TASK TO CARRY OUT: Restate the data below word for word. Skip any images it contains.

DATA PROVIDED:
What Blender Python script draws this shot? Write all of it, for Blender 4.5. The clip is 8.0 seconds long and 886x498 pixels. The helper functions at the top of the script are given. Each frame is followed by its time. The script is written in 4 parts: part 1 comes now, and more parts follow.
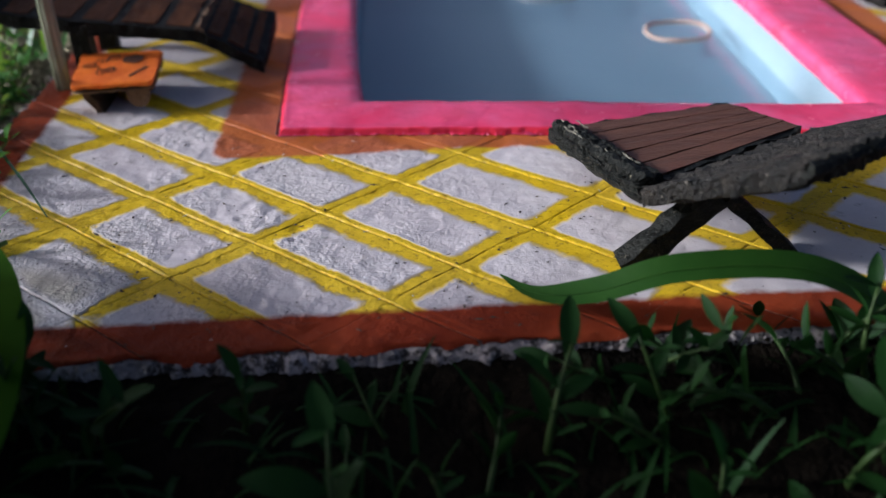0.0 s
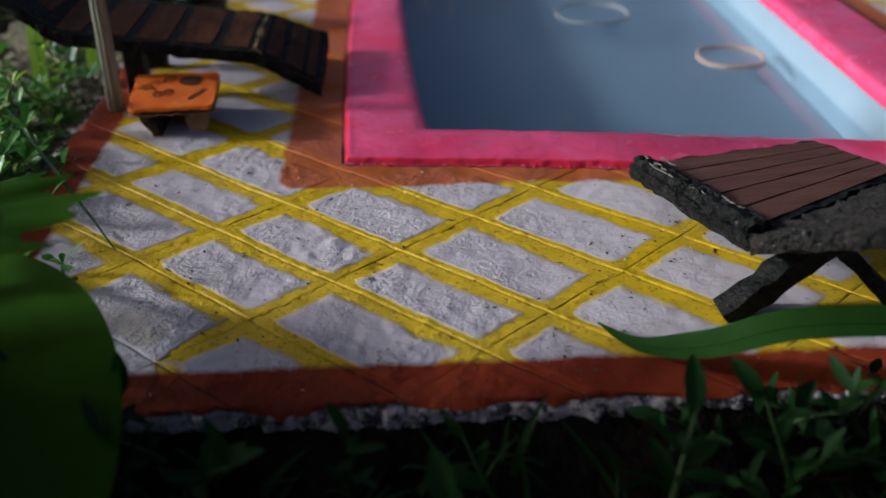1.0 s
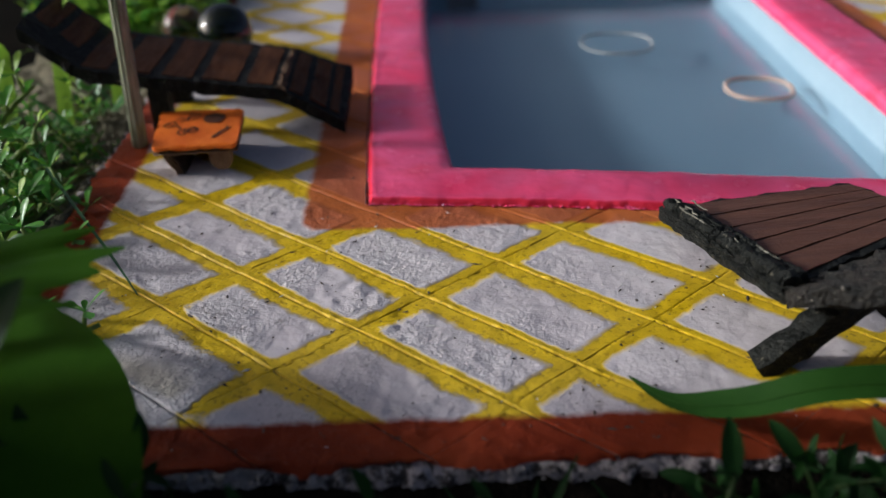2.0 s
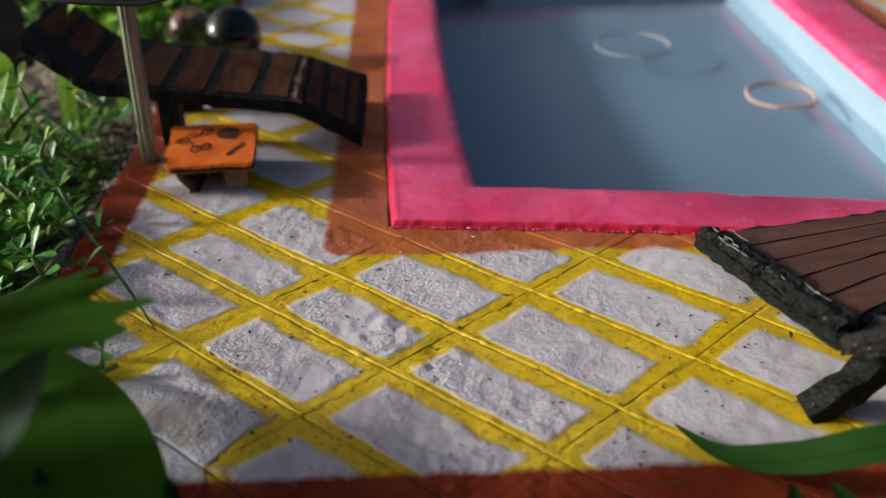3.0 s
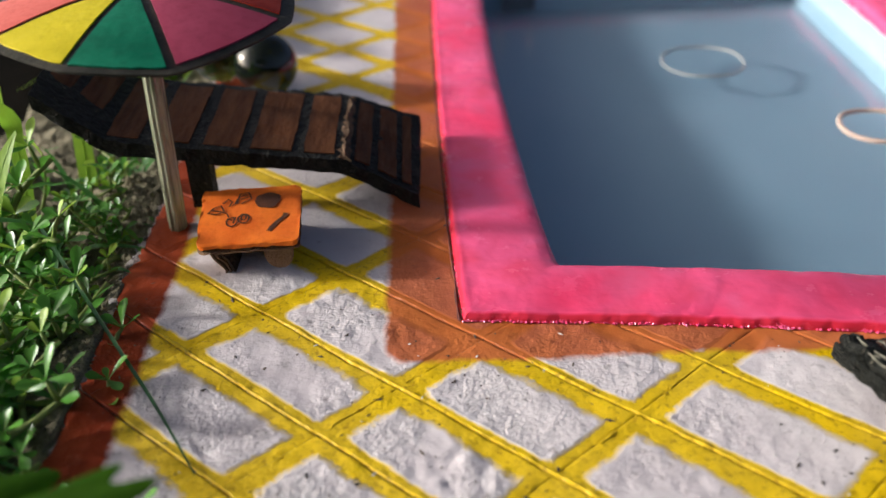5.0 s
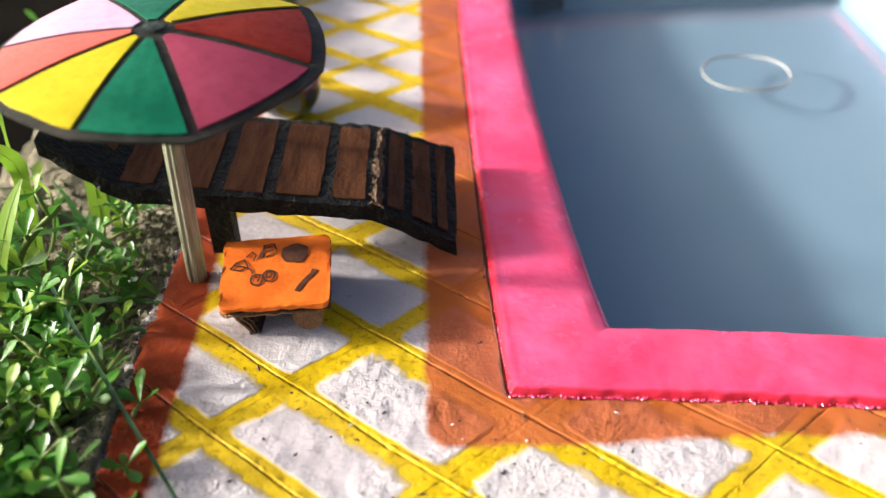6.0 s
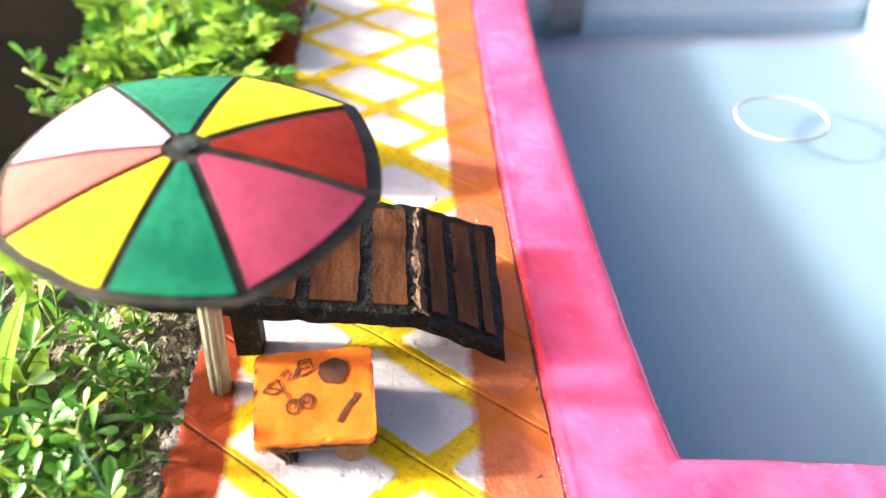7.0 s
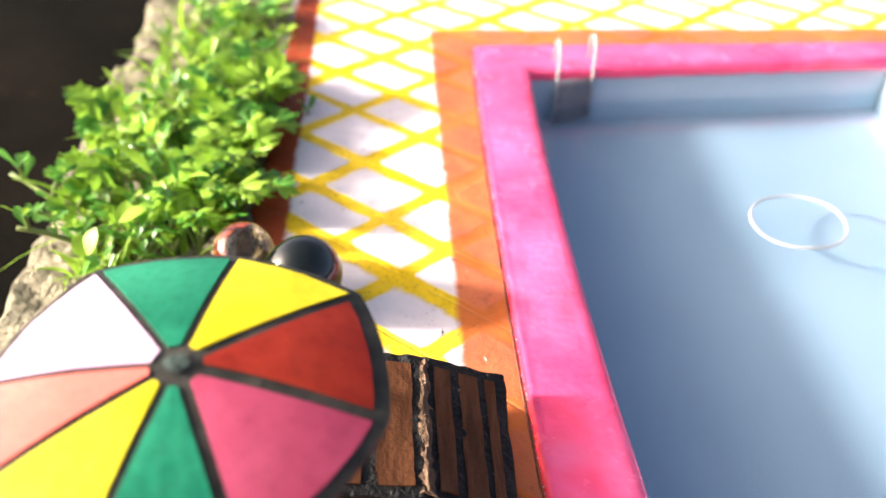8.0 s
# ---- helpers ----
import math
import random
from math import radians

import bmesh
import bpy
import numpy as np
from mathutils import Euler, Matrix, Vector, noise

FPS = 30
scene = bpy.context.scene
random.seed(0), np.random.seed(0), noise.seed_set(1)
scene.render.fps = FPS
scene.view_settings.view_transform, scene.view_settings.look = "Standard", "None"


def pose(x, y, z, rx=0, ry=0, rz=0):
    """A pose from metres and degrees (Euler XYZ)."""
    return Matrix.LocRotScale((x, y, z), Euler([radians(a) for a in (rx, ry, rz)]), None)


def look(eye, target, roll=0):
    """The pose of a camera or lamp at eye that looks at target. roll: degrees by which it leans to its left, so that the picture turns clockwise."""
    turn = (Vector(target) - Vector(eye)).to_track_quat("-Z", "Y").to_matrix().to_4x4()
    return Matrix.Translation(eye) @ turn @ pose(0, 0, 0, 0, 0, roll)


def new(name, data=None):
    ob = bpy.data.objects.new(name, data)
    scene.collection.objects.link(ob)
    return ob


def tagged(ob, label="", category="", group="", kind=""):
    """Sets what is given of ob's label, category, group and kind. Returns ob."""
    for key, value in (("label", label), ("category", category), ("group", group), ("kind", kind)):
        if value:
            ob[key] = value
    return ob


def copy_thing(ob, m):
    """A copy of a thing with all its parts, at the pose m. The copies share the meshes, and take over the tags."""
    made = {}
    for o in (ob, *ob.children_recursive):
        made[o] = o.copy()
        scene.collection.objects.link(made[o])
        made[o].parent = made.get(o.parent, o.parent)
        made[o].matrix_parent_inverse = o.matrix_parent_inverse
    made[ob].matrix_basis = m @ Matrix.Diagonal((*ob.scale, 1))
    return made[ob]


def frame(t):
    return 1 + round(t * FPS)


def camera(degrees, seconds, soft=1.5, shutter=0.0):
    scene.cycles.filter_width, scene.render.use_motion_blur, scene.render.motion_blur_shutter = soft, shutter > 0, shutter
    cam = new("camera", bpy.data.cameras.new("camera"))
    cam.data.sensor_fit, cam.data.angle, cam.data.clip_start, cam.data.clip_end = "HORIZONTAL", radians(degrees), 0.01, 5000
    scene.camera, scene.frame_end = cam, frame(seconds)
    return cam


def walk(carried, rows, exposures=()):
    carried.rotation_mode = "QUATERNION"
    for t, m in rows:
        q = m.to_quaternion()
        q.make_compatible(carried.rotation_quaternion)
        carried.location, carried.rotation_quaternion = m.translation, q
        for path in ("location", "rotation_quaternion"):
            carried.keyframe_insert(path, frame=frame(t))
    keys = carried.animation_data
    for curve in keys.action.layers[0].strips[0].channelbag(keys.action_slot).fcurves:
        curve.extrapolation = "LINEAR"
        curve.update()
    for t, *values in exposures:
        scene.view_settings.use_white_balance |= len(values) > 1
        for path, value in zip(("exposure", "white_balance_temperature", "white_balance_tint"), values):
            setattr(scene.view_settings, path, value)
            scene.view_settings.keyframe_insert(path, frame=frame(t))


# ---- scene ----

EXERCISE OUTPUT:
What Blender Python script draws this shot? Write all of it, for Blender 4.5. The clip is 8.0 seconds long and 886x498 pixels. The helper functions at the top of the script are given. Each frame is followed by its time. The script is written in 4 parts: part 1 comes now, and more parts follow.
0.0 s
1.0 s
2.0 s
3.0 s
5.0 s
6.0 s
7.0 s
8.0 s
# ---- helpers ----
import math
import random
from math import radians

import bmesh
import bpy
import numpy as np
from mathutils import Euler, Matrix, Vector, noise

FPS = 30
scene = bpy.context.scene
random.seed(0), np.random.seed(0), noise.seed_set(1)
scene.render.fps = FPS
scene.view_settings.view_transform, scene.view_settings.look = "Standard", "None"


def pose(x, y, z, rx=0, ry=0, rz=0):
    """A pose from metres and degrees (Euler XYZ)."""
    return Matrix.LocRotScale((x, y, z), Euler([radians(a) for a in (rx, ry, rz)]), None)


def look(eye, target, roll=0):
    """The pose of a camera or lamp at eye that looks at target. roll: degrees by which it leans to its left, so that the picture turns clockwise."""
    turn = (Vector(target) - Vector(eye)).to_track_quat("-Z", "Y").to_matrix().to_4x4()
    return Matrix.Translation(eye) @ turn @ pose(0, 0, 0, 0, 0, roll)


def new(name, data=None):
    ob = bpy.data.objects.new(name, data)
    scene.collection.objects.link(ob)
    return ob


def tagged(ob, label="", category="", group="", kind=""):
    """Sets what is given of ob's label, category, group and kind. Returns ob."""
    for key, value in (("label", label), ("category", category), ("group", group), ("kind", kind)):
        if value:
            ob[key] = value
    return ob


def copy_thing(ob, m):
    """A copy of a thing with all its parts, at the pose m. The copies share the meshes, and take over the tags."""
    made = {}
    for o in (ob, *ob.children_recursive):
        made[o] = o.copy()
        scene.collection.objects.link(made[o])
        made[o].parent = made.get(o.parent, o.parent)
        made[o].matrix_parent_inverse = o.matrix_parent_inverse
    made[ob].matrix_basis = m @ Matrix.Diagonal((*ob.scale, 1))
    return made[ob]


def frame(t):
    return 1 + round(t * FPS)


def camera(degrees, seconds, soft=1.5, shutter=0.0):
    scene.cycles.filter_width, scene.render.use_motion_blur, scene.render.motion_blur_shutter = soft, shutter > 0, shutter
    cam = new("camera", bpy.data.cameras.new("camera"))
    cam.data.sensor_fit, cam.data.angle, cam.data.clip_start, cam.data.clip_end = "HORIZONTAL", radians(degrees), 0.01, 5000
    scene.camera, scene.frame_end = cam, frame(seconds)
    return cam


def walk(carried, rows, exposures=()):
    carried.rotation_mode = "QUATERNION"
    for t, m in rows:
        q = m.to_quaternion()
        q.make_compatible(carried.rotation_quaternion)
        carried.location, carried.rotation_quaternion = m.translation, q
        for path in ("location", "rotation_quaternion"):
            carried.keyframe_insert(path, frame=frame(t))
    keys = carried.animation_data
    for curve in keys.action.layers[0].strips[0].channelbag(keys.action_slot).fcurves:
        curve.extrapolation = "LINEAR"
        curve.update()
    for t, *values in exposures:
        scene.view_settings.use_white_balance |= len(values) > 1
        for path, value in zip(("exposure", "white_balance_temperature", "white_balance_tint"), values):
            setattr(scene.view_settings, path, value)
            scene.view_settings.keyframe_insert(path, frame=frame(t))


# ---- scene ----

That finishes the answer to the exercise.